Students join White House sexual assault task force
Written by Ariel Cohen|
February 25, 2014
According to the White House Council on Women and Girls, one in five students will experience sexual assault or rape during their time in college. In response, students at the College of William and Mary have stood up, and the White House is listening.
William and Mary Stands with Survivors founder Hannah Boes ’14 and Vice President of the Healthy Relationships branch of HOPE Jordan Taffet ’16 spoke to a newly formed White House Task Force to Protect Students from Sexual Assault, along with Sexual Assault Prevention Specialist Eric Garrison.
The White House recently published a memorandum detailing the goals of the task force.
“The prevalence of rape and sexual assault at our Nation’s institutions of higher education is both deeply troubling and a call to action,” the memorandum said. “Although schools have made progress in addressing rape and sexual assault, more needs to be done to ensure safe, secure environments for students of higher education.”
The task force, led by Vice President of the United States Joe Biden, looks to change the culture of sexual assault and rape on college campuses. In order to do so, Biden has said he will hold listening sessions with his White House Task Force to Protect Students from Sexual Assault before tabling his official recommendations in April. The first of these sessions was last week.
The White House contacted Garrison approximately two weeks ago to see if he and two students would be interested in attending the discussion.

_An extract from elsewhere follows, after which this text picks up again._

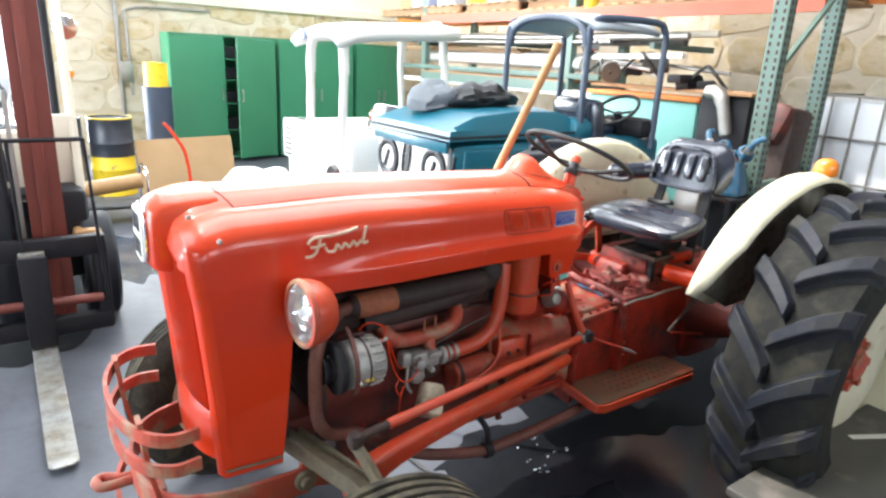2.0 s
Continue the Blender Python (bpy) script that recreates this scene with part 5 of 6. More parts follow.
# ---- forklift ----
forklift = thing("forklift", (-0.45, 2.9, 0), "dark forklift truck with a red-brown mast and lowered forks", "forklift")
for x in (-0.265, -0.84):
    blade = prism([(0.90, 0.028), (0.94, 0.022), (2.06, 0.022), (2.06, 0.60), (2.02, 0.60), (2.02, 0.075), (1.95, 0.062), (0.94, 0.046), (0.90, 0.040)], "yz", x - 0.058, x + 0.058)
    for v in blade.verts:
        if v.co.y < 0.91:
            v.co.x = x + (v.co.x - x) * 0.66
    part("fork", blade, FORK_STEEL, forklift, "worn bare steel fork", smooth=False, bevel=0.006)
    part("fork_heel", box(x, 2.008, 0.33, 0.13, 0.03, 0.50, None, 0.006), BLACK_PAINT, forklift)
for z, h in ((0.60, 0.11), (0.16, 0.10)):
    part("carriage_bar", box(-0.44, 2.09, z, 1.04, 0.07, h, None, 0.012), BLACK_PAINT, forklift, "greasy black carriage bar")
for x in (-0.92, 0.05):
    part("carriage_side", box(x, 2.10, 0.37, 0.07, 0.08, 0.50, None, 0.01), BLACK_PAINT, forklift)
part("carriage_rod", tube([(-0.90, 2.06, 0.32), (0.04, 2.06, 0.30)], 0.025, 10), MAST_RED, forklift)
for x in (-0.71, -0.17):
    part("mast_rail", prism([(x - 0.075, 2.20), (x + 0.085, 2.20), (x + 0.085, 2.33), (x + 0.065, 2.33), (x + 0.065, 2.22), (x - 0.055, 2.22), (x - 0.055, 2.33), (x - 0.075, 2.33)], "xy", 0.12, 3.0), MAST_RED, forklift, "red-brown mast channel", smooth=False)
    part("mast_flange", box(x, 2.17, 1.6, 0.05, 0.03, 2.8, None, 0.006), MAST_RED, forklift)
    part("lift_chain", box(x + (0.11 if x < -0.4 else -0.11), 2.22, 0.85, 0.022, 0.03, 1.1, None, 0.004), STEEL, forklift, "dull steel lift chain")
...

While Garrison did not partake in the talks, as only students were allowed in the room, he said he felt very positively about the discussion.
“I have never under any leadership seen this much reform,” Garrison said. “There is the Cleary Act, there is the Dear Colleague Letter and other things leading up to this. But this task force is historic. They were grandstanding, they weren’t whitewashing. They really listened to us.”
Although Biden was not present at the discussion roundtable, both Boes and Taffet, along with students from other universities, spoke with the vice president’s advisors.
Going into the meeting, Boes said she was focused on responses to and support for sexual assault survivors on the university level. She said she felt that nationally enforced standards could improve the culture surrounding responses to survivors.
In the past year, the College community has dealt with various highly visible instances of sexual assault and rape. Sexual assault is among the most underreported crimes on college and university campuses, according to Williamsburg Chief of Police Don Challis.
“Following the discussion, I have no doubt that the people in charge of this task force have the very best of intentions and a serious commitment to working seriously on sexual assault prevention and intervention in academic institutions,” Boes said in an email. “The discussion also communicated to us that people at the very top are listening to our voices. … I returned from it ready to bring the fight back to William and Mary more than ever before.”
While the specifics discussed at the meeting are confidential, Taffet said the meeting covered policy issues at the administrative level. Both Taffet and Boes expressed hope that administrative changes will translate into changes on the student-to-student level.
The roundtable also discussed initiating sexual assault education programming before students enter college.
Boes said she also pushed for firm and clear requirements for institutions on educating students, faculty, administrators and staff about sexual assault, as well as for requirements for colleges to provide and disseminate information about reporting sexual assaults. Furthermore, Boes said she hopes that the College will implement requirements to ensure that each sexual assault survivor receives an adequate response from all corners of the College — from peers and faculty to staff, campus police and administrators.
“I would love to see the White House commit to funding for education, prevention, intervention and innovation on this subject,” Boes said. “Providing funding and enforcing standards are two things our federal government has access to in ways that many campuses don’t but would respond to positively. “
Taffet said the White House discussion encouraged him to continue to push for comprehensive sexual assault education and reform on campus.
“I think that there is a resistance at William and Mary to change things up because we have always done things [a] certain way,” Taffet said. “But we can change things up; we can hold ourselves, the administration and the world to a higher standard here.”